## What to do
Of the records that follow, copy only the lines from the line containing "scene.view_settings.keyframe_insert(path, frame=frame(t))" to the line containing "SECONDS = 32.0", both included, exactly as written.

## Provided entries

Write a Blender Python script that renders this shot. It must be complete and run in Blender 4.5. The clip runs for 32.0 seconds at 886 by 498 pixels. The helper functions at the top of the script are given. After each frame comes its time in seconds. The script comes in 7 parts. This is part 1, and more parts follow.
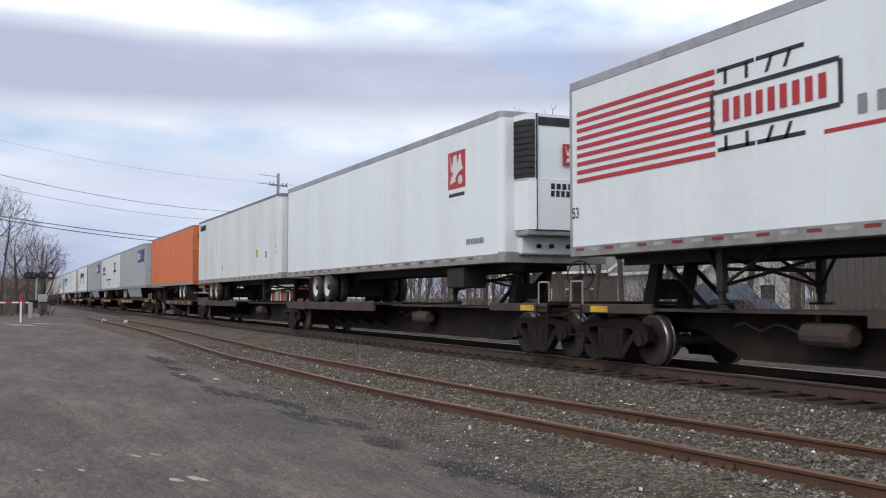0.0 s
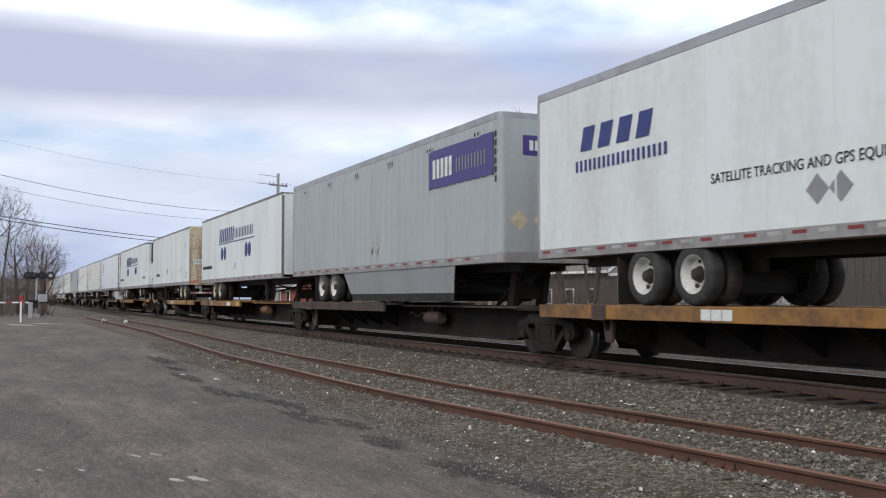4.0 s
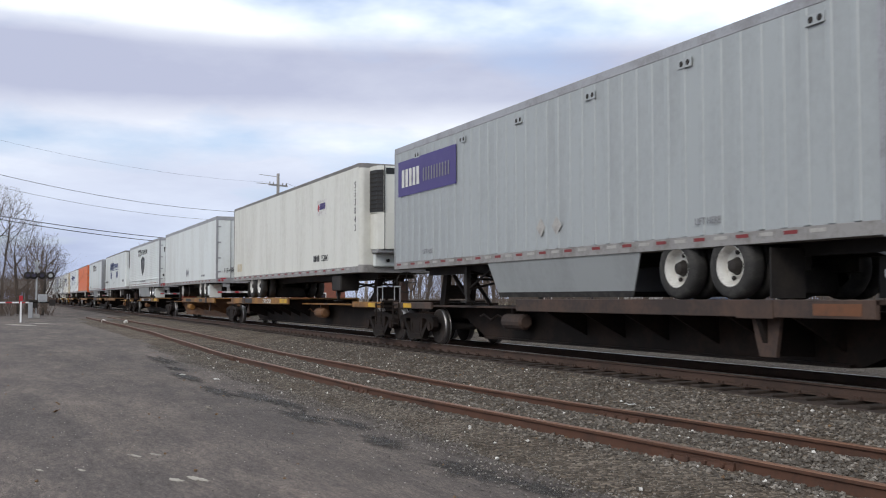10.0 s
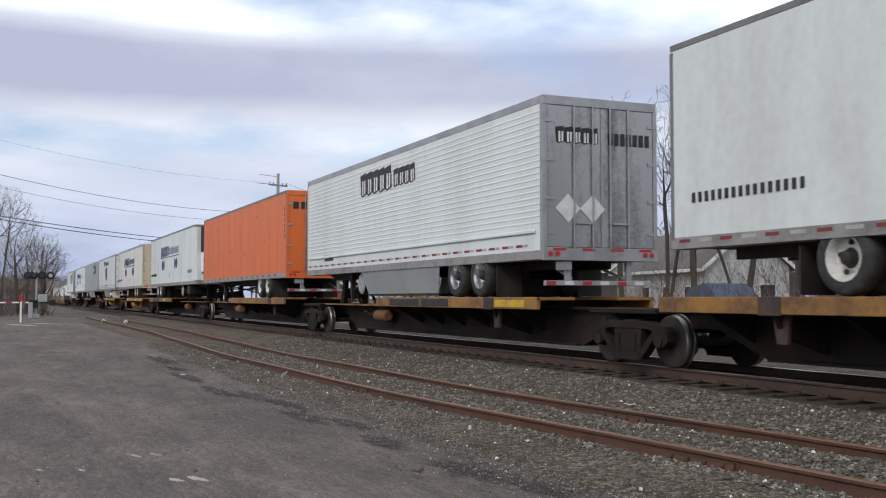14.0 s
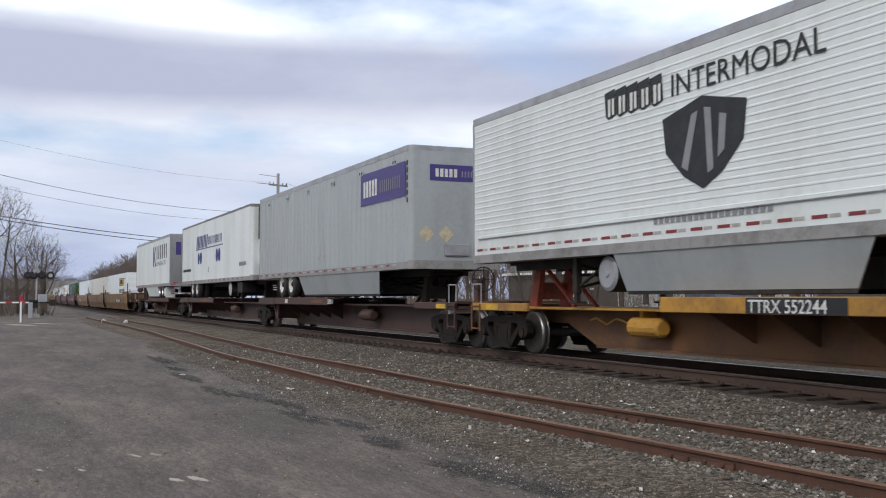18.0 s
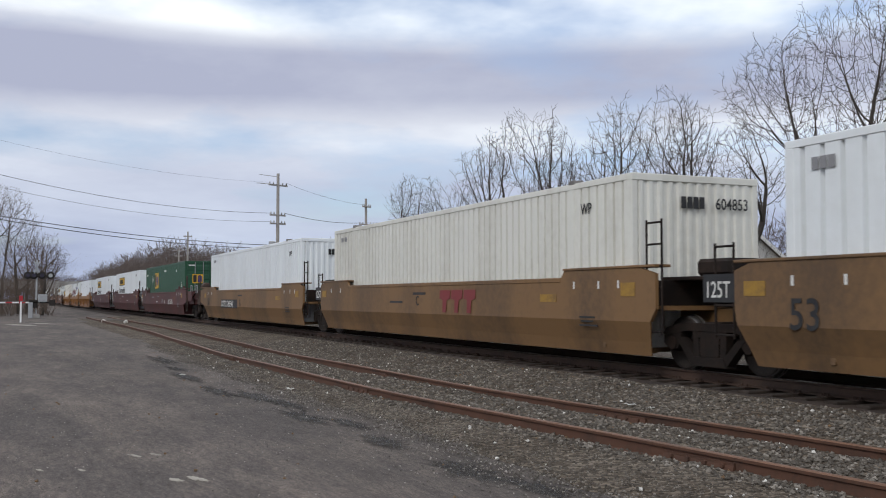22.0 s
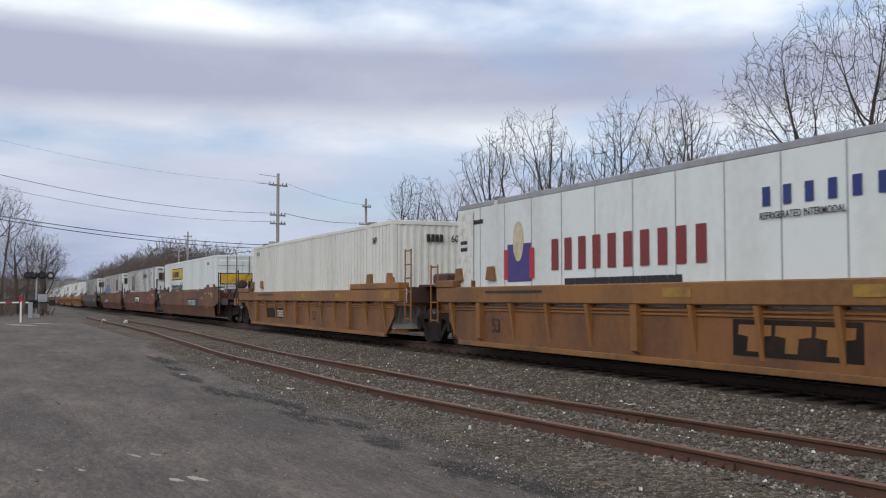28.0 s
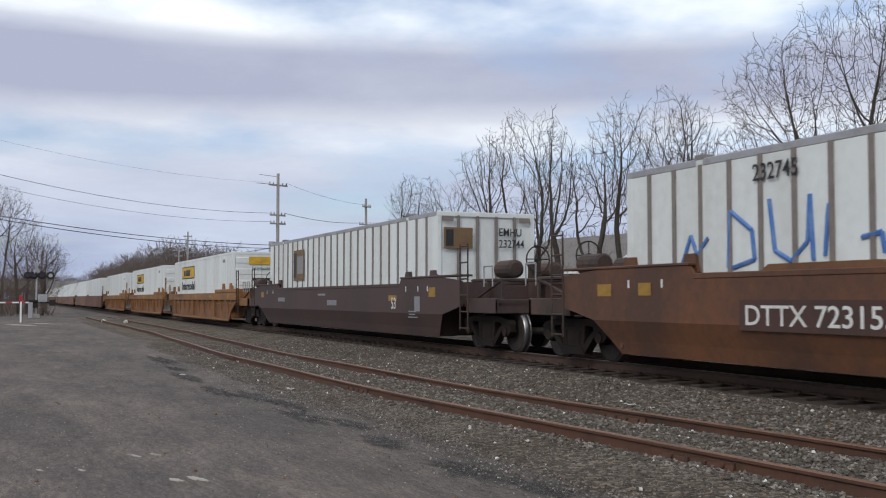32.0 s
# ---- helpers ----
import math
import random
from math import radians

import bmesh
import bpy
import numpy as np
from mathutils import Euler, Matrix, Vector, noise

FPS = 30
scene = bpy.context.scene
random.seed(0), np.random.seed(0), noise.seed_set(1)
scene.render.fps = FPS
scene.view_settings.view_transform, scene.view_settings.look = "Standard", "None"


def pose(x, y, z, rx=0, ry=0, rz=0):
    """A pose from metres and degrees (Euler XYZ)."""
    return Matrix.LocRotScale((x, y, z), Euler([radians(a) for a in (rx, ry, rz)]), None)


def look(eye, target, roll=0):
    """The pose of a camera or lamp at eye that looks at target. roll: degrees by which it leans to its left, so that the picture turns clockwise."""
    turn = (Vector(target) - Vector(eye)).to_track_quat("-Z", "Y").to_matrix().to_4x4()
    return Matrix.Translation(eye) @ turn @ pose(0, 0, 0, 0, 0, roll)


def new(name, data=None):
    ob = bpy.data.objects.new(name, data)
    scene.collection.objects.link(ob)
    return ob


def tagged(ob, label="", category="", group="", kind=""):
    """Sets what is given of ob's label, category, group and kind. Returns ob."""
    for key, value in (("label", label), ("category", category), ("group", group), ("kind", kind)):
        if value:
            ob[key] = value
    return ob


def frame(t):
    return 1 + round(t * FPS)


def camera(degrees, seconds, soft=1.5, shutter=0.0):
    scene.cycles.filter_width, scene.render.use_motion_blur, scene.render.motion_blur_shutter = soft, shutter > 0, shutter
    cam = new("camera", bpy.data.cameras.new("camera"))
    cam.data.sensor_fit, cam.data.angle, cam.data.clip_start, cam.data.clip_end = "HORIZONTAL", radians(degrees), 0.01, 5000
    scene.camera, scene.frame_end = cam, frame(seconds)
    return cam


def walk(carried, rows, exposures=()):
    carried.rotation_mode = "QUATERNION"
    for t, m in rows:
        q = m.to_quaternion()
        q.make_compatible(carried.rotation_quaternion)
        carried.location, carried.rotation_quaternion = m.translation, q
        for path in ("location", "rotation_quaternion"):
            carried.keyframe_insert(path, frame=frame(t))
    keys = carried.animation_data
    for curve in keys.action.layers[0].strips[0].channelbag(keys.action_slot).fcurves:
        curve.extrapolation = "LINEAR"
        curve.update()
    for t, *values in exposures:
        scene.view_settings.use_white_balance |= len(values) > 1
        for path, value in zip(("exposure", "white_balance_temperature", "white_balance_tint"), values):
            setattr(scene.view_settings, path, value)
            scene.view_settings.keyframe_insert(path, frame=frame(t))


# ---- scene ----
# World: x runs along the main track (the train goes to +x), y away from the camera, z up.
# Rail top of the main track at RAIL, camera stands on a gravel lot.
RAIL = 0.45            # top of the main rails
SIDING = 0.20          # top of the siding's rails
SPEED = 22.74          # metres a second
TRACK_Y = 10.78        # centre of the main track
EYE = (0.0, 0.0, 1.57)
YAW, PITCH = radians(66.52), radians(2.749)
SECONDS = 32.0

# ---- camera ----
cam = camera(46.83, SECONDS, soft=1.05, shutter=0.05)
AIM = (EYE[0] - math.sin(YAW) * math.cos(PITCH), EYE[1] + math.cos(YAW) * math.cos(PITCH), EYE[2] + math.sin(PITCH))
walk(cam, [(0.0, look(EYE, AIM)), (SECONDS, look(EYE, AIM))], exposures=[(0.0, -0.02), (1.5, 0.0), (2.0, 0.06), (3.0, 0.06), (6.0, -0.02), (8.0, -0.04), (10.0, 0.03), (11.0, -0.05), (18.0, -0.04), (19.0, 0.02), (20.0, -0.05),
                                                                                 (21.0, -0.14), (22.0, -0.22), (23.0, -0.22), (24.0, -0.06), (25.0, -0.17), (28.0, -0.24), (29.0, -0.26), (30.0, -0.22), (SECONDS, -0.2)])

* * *

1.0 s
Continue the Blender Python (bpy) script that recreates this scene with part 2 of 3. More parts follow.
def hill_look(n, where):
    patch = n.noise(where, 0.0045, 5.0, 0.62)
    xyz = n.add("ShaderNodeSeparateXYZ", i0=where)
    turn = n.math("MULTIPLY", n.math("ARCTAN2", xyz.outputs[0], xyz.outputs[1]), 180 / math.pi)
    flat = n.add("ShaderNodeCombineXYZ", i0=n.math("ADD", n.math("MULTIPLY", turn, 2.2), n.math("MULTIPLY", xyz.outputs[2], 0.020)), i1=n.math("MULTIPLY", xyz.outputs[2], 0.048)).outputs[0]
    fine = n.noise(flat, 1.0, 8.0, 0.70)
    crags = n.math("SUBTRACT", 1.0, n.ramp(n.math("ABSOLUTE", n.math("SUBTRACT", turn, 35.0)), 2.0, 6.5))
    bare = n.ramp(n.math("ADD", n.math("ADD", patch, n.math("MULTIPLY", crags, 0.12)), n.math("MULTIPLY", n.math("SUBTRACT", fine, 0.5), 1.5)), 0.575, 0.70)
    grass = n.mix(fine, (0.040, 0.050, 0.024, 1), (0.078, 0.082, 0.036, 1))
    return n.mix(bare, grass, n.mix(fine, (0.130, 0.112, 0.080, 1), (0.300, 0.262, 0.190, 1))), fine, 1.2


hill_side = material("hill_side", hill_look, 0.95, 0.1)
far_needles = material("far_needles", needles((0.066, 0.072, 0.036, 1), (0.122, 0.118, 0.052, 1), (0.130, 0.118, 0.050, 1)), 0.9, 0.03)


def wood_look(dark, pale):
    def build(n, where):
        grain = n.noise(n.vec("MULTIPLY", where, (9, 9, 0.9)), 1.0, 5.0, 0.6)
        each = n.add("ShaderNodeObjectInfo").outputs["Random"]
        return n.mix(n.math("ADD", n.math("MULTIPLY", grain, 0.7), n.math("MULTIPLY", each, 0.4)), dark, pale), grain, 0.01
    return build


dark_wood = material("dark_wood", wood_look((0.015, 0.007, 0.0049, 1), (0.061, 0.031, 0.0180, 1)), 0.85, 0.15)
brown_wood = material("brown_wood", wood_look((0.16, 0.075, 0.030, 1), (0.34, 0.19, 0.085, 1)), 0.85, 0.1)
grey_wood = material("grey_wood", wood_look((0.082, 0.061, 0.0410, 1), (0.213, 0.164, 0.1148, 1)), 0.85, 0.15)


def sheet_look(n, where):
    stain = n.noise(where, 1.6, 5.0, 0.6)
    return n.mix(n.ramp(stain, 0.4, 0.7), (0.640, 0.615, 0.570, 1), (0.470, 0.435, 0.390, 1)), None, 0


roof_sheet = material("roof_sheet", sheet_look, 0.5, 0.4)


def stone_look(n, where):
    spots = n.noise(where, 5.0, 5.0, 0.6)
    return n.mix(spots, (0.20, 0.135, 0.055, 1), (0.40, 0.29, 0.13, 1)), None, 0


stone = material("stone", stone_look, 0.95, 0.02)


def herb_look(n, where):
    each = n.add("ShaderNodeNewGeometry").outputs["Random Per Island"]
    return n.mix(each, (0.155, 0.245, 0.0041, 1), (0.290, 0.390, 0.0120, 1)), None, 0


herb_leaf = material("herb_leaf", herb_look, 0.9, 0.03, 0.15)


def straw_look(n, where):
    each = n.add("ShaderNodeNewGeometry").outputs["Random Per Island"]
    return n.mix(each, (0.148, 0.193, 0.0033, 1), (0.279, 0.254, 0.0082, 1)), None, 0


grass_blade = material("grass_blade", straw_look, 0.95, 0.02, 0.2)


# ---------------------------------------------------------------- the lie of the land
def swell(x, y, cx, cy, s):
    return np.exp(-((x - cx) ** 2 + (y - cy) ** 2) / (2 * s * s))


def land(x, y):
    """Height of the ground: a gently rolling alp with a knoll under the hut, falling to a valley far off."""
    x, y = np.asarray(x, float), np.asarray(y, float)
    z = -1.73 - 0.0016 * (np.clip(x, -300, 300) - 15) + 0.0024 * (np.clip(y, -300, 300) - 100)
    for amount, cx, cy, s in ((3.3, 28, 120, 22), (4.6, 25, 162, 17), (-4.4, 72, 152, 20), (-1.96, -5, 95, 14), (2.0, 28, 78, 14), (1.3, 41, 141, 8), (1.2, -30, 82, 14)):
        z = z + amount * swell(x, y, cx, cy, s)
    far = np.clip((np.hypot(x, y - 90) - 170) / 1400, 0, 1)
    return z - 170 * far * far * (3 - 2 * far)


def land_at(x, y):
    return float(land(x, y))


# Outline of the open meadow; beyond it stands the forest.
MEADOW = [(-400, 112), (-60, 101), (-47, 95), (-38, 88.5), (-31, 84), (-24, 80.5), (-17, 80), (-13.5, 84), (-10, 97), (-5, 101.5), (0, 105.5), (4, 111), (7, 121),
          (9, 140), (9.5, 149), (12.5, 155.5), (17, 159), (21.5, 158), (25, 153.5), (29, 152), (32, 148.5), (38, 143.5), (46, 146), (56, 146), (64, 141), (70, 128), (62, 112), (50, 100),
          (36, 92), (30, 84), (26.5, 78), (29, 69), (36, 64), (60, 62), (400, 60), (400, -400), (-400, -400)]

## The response
            scene.view_settings.keyframe_insert(path, frame=frame(t))


# ---- scene ----
# World: x runs along the main track (the train goes to +x), y away from the camera, z up.
# Rail top of the main track at RAIL, camera stands on a gravel lot.
RAIL = 0.45            # top of the main rails
SIDING = 0.20          # top of the siding's rails
SPEED = 22.74          # metres a second
TRACK_Y = 10.78        # centre of the main track
EYE = (0.0, 0.0, 1.57)
YAW, PITCH = radians(66.52), radians(2.749)
SECONDS = 32.0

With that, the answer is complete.